> **Given information**

^^^^^^^^

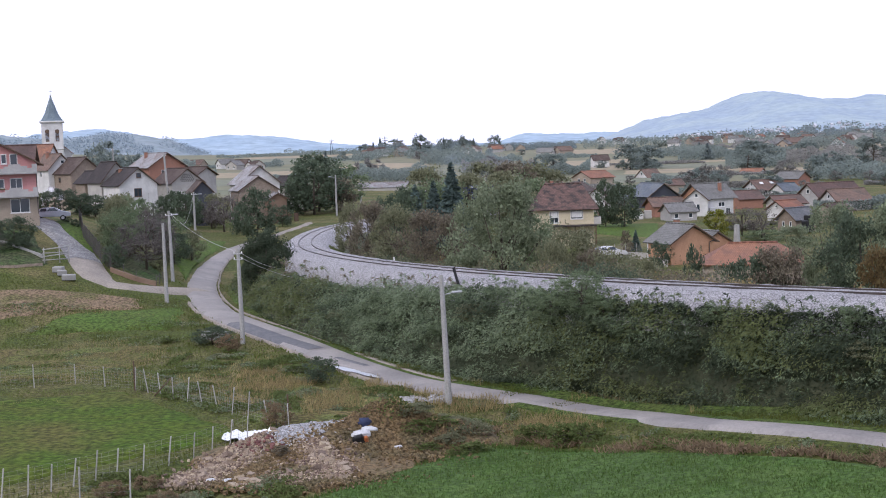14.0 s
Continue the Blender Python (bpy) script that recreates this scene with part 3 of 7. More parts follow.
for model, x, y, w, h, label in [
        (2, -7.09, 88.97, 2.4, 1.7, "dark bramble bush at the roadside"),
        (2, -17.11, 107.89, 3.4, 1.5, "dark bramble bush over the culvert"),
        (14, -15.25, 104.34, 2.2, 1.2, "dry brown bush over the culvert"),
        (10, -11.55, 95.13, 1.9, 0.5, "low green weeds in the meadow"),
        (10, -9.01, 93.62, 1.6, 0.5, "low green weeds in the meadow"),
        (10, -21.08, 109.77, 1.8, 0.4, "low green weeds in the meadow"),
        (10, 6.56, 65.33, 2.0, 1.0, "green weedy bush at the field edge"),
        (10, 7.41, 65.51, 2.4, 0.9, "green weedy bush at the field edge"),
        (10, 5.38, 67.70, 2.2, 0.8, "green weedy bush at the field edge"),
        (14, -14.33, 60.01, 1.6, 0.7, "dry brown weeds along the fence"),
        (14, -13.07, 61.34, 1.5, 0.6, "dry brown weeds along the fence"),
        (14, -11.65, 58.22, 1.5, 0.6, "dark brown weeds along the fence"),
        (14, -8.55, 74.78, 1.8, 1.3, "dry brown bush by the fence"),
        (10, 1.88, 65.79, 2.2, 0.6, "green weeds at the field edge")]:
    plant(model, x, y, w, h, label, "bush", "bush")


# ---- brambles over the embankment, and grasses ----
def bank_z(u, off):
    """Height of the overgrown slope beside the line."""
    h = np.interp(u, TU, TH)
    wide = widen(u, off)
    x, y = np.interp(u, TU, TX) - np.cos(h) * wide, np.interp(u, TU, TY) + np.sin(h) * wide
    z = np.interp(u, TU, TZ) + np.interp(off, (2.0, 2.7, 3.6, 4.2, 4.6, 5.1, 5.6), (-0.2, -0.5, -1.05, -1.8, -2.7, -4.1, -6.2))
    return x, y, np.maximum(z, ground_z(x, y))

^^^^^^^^

> **Work to do**
Repeat the listing above exactly, with no pictures.

> **Exercise response**
14.0 s
Continue the Blender Python (bpy) script that recreates this scene with part 3 of 7. More parts follow.
for model, x, y, w, h, label in [
        (2, -7.09, 88.97, 2.4, 1.7, "dark bramble bush at the roadside"),
        (2, -17.11, 107.89, 3.4, 1.5, "dark bramble bush over the culvert"),
        (14, -15.25, 104.34, 2.2, 1.2, "dry brown bush over the culvert"),
        (10, -11.55, 95.13, 1.9, 0.5, "low green weeds in the meadow"),
        (10, -9.01, 93.62, 1.6, 0.5, "low green weeds in the meadow"),
        (10, -21.08, 109.77, 1.8, 0.4, "low green weeds in the meadow"),
        (10, 6.56, 65.33, 2.0, 1.0, "green weedy bush at the field edge"),
        (10, 7.41, 65.51, 2.4, 0.9, "green weedy bush at the field edge"),
        (10, 5.38, 67.70, 2.2, 0.8, "green weedy bush at the field edge"),
        (14, -14.33, 60.01, 1.6, 0.7, "dry brown weeds along the fence"),
        (14, -13.07, 61.34, 1.5, 0.6, "dry brown weeds along the fence"),
        (14, -11.65, 58.22, 1.5, 0.6, "dark brown weeds along the fence"),
        (14, -8.55, 74.78, 1.8, 1.3, "dry brown bush by the fence"),
        (10, 1.88, 65.79, 2.2, 0.6, "green weeds at the field edge")]:
    plant(model, x, y, w, h, label, "bush", "bush")


# ---- brambles over the embankment, and grasses ----
def bank_z(u, off):
    """Height of the overgrown slope beside the line."""
    h = np.interp(u, TU, TH)
    wide = widen(u, off)
    x, y = np.interp(u, TU, TX) - np.cos(h) * wide, np.interp(u, TU, TY) + np.sin(h) * wide
    z = np.interp(u, TU, TZ) + np.interp(off, (2.0, 2.7, 3.6, 4.2, 4.6, 5.1, 5.6), (-0.2, -0.5, -1.05, -1.8, -2.7, -4.1, -6.2))
    return x, y, np.maximum(z, ground_z(x, y))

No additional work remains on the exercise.